_Information supplied_.
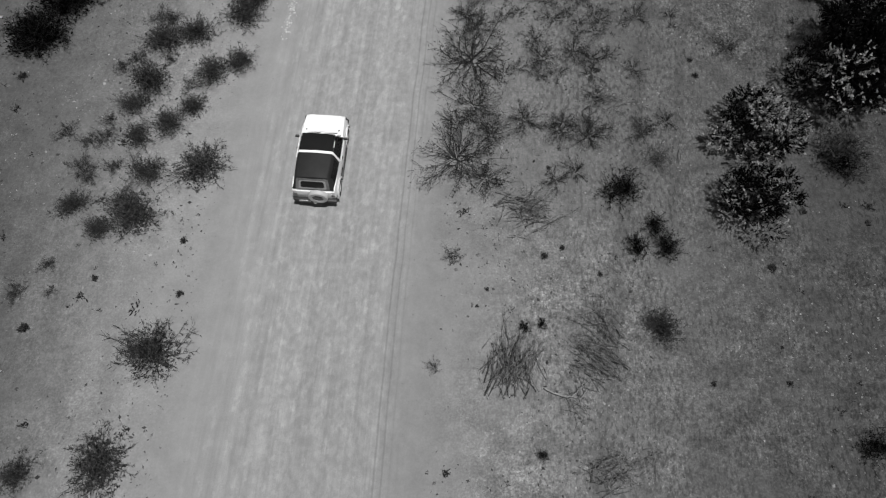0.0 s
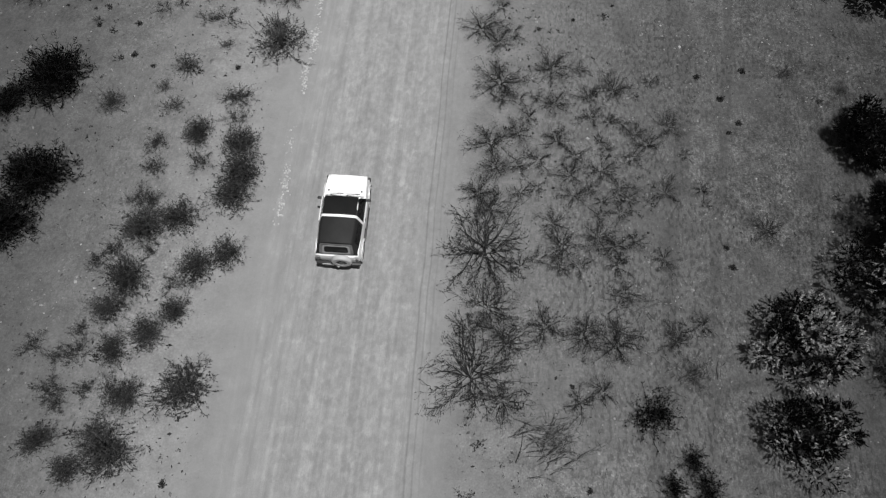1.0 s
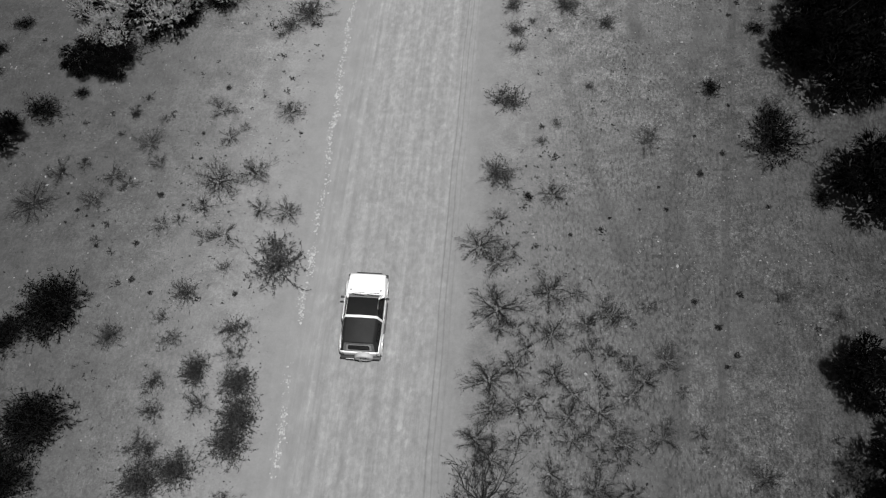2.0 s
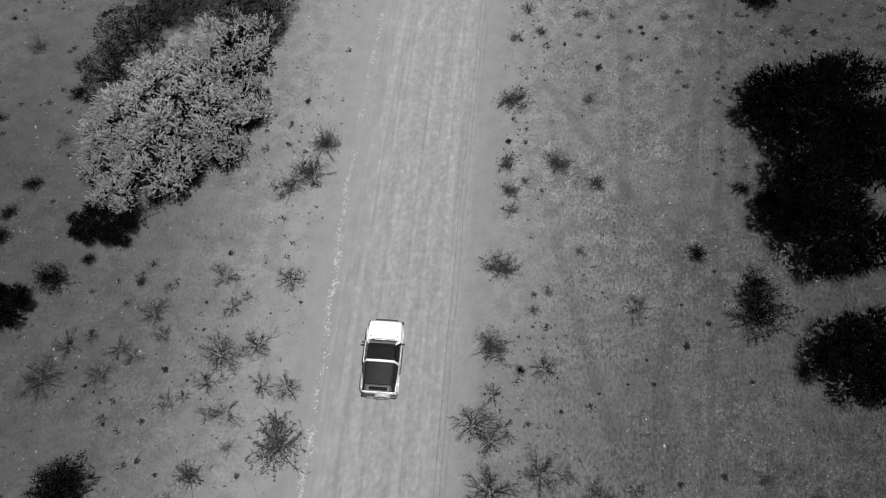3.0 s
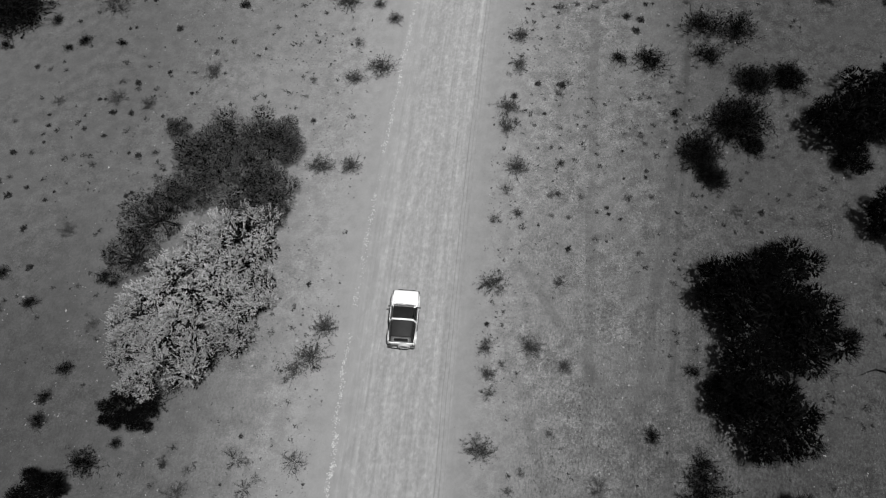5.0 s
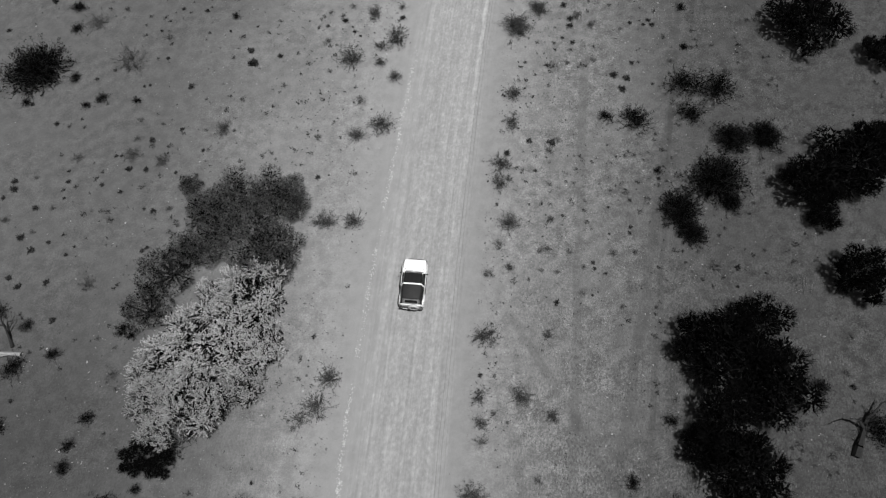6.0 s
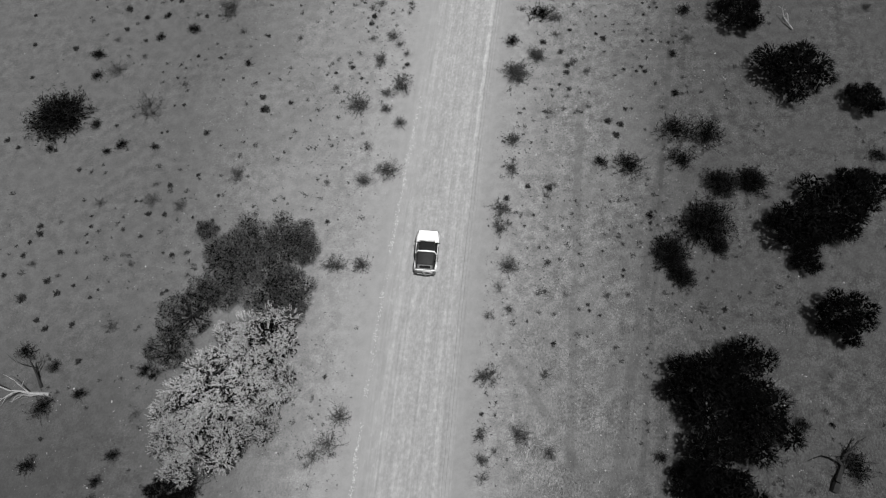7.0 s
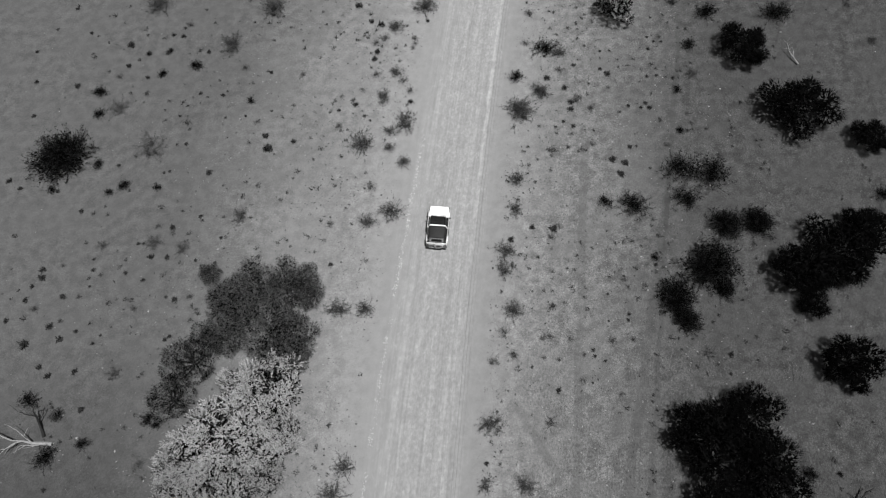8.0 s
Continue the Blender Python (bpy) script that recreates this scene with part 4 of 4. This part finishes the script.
    box_part("grille", (-0.42, 0.42, 1.655, 1.685, 0.60, 0.74), BLACK, car, 0.01, "black grille")
    box_part("seat_row", (-0.6, 0.6, -0.28, 0.1, 0.9, 1.2), BLACK, car, 0.04)
    # the cabin draws in towards its low roof
    for ob in car.children_recursive:
        for q in ob.data.vertices:
            f = max(0.0, q.co.z - 0.97)
            q.co.x *= 1 - 0.17 * f
            q.co.z -= 0.15 * f
    # spare wheel on the tailgate
    bm = bmesh.new()
    wheel_ring(bm, 0.355, 0.20, 0.09)
    bmesh.ops.rotate(bm, verts=bm.verts[:], cent=(0, 0, 0), matrix=Matrix.Rotation(radians(-90), 3, "Z"))
    bmesh.ops.translate(bm, verts=bm.verts[:], vec=(0.17, -1.73, 0.80))
    spare = part("spare_wheel", bm, COVER, car, "spare wheel in a pale ring cover")
    bm = bmesh.new()
    rim_disc(bm, 0.20, 0.08)
    bmesh.ops.rotate(bm, verts=bm.verts[:], cent=(0, 0, 0), matrix=Matrix.Rotation(radians(-90), 3, "Z"))
    bmesh.ops.translate(bm, verts=bm.verts[:], vec=(0.17, -1.73, 0.80))
    part("spare_rim", bm, LAMP_RED, spare, "dull spoked rim")
    wheels = []
    for s in (-1, 1):
        for y in (1.10, -1.10):
            wheel = new("wheel")
            wheel.parent = car
            bm = bmesh.new()
            wheel_ring(bm, 0.34, 0.20, 0.10)
            part("tyre", bm, RUBBER, wheel, "dusty black tyre")
            bm = bmesh.new()
            rim_disc(bm, 0.205, 0.09 * s)
            part("rim", bm, RIM, wheel, "pale wheel rim")
            wheels.append((wheel, s * 0.70, y))
    return car, wheels


car, wheels = build_car()

# seconds, and the ground point under the middle of the bonnet's front edge
CAR_ROWS = [
    (0.0, -4.31, 13.79), (0.5, -4.09, 16.68), (1.0, -3.83, 19.67), (1.5, -3.55, 22.69), (2.0, -3.26, 25.72), (3.5, -2.28, 34.80), (4.0, -1.95, 37.82),
    (4.5, -1.65, 40.82), (6.0, -0.76, 49.66), (6.5, -0.48, 52.55), (7.0, -0.20, 55.43), (7.5, 0.08, 58.31), (8.0, 0.35, 61.16),
]


def car_place(t):
    for (t0, x0, y0), (t1, x1, y1) in zip(CAR_ROWS, CAR_ROWS[1:]):
        if t <= t1 + 1e-6:
            f = (t - t0) / (t1 - t0)
            return x0 + f * (x1 - x0), y0 + f * (y1 - y0)
    return CAR_ROWS[-1][1:]


def motions():
    rows = []
    for t, x, y in CAR_ROWS:
        turn = -3.4 if t < 2.1 else -4.2 if t < 5 else -4.6
        a = radians(turn)
        rows.append((t, pose(x + 1.62 * math.sin(a), y - 1.62 * math.cos(a), -0.005, 0, 0, turn)))
    walk(car, rows)
    start = car_place(0.0)
    for wheel, x, y in wheels:
        spin = []
        steps = 8 * 14
        for i in range(steps + 1):
            t = 8.0 * i / steps
            p = car_place(t)
            gone = math.hypot(p[0] - start[0], p[1] - start[1])
            spin.append((t, pose(x, y, 0.34, -math.degrees(gone / 0.34), 0, 0)))
        walk(wheel, spin)


motions()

_Work to be completed_. Reproduce the data above in full, exactly as it is, with the pictures left out.

_Task solution_.
0.0 s
1.0 s
2.0 s
3.0 s
5.0 s
6.0 s
7.0 s
8.0 s
Continue the Blender Python (bpy) script that recreates this scene with part 4 of 4. This part finishes the script.
    box_part("grille", (-0.42, 0.42, 1.655, 1.685, 0.60, 0.74), BLACK, car, 0.01, "black grille")
    box_part("seat_row", (-0.6, 0.6, -0.28, 0.1, 0.9, 1.2), BLACK, car, 0.04)
    # the cabin draws in towards its low roof
    for ob in car.children_recursive:
        for q in ob.data.vertices:
            f = max(0.0, q.co.z - 0.97)
            q.co.x *= 1 - 0.17 * f
            q.co.z -= 0.15 * f
    # spare wheel on the tailgate
    bm = bmesh.new()
    wheel_ring(bm, 0.355, 0.20, 0.09)
    bmesh.ops.rotate(bm, verts=bm.verts[:], cent=(0, 0, 0), matrix=Matrix.Rotation(radians(-90), 3, "Z"))
    bmesh.ops.translate(bm, verts=bm.verts[:], vec=(0.17, -1.73, 0.80))
    spare = part("spare_wheel", bm, COVER, car, "spare wheel in a pale ring cover")
    bm = bmesh.new()
    rim_disc(bm, 0.20, 0.08)
    bmesh.ops.rotate(bm, verts=bm.verts[:], cent=(0, 0, 0), matrix=Matrix.Rotation(radians(-90), 3, "Z"))
    bmesh.ops.translate(bm, verts=bm.verts[:], vec=(0.17, -1.73, 0.80))
    part("spare_rim", bm, LAMP_RED, spare, "dull spoked rim")
    wheels = []
    for s in (-1, 1):
        for y in (1.10, -1.10):
            wheel = new("wheel")
            wheel.parent = car
            bm = bmesh.new()
            wheel_ring(bm, 0.34, 0.20, 0.10)
            part("tyre", bm, RUBBER, wheel, "dusty black tyre")
            bm = bmesh.new()
            rim_disc(bm, 0.205, 0.09 * s)
            part("rim", bm, RIM, wheel, "pale wheel rim")
            wheels.append((wheel, s * 0.70, y))
    return car, wheels


car, wheels = build_car()

# seconds, and the ground point under the middle of the bonnet's front edge
CAR_ROWS = [
    (0.0, -4.31, 13.79), (0.5, -4.09, 16.68), (1.0, -3.83, 19.67), (1.5, -3.55, 22.69), (2.0, -3.26, 25.72), (3.5, -2.28, 34.80), (4.0, -1.95, 37.82),
    (4.5, -1.65, 40.82), (6.0, -0.76, 49.66), (6.5, -0.48, 52.55), (7.0, -0.20, 55.43), (7.5, 0.08, 58.31), (8.0, 0.35, 61.16),
]


def car_place(t):
    for (t0, x0, y0), (t1, x1, y1) in zip(CAR_ROWS, CAR_ROWS[1:]):
        if t <= t1 + 1e-6:
            f = (t - t0) / (t1 - t0)
            return x0 + f * (x1 - x0), y0 + f * (y1 - y0)
    return CAR_ROWS[-1][1:]


def motions():
    rows = []
    for t, x, y in CAR_ROWS:
        turn = -3.4 if t < 2.1 else -4.2 if t < 5 else -4.6
        a = radians(turn)
        rows.append((t, pose(x + 1.62 * math.sin(a), y - 1.62 * math.cos(a), -0.005, 0, 0, turn)))
    walk(car, rows)
    start = car_place(0.0)
    for wheel, x, y in wheels:
        spin = []
        steps = 8 * 14
        for i in range(steps + 1):
            t = 8.0 * i / steps
            p = car_place(t)
            gone = math.hypot(p[0] - start[0], p[1] - start[1])
            spin.append((t, pose(x, y, 0.34, -math.degrees(gone / 0.34), 0, 0)))
        walk(wheel, spin)


motions()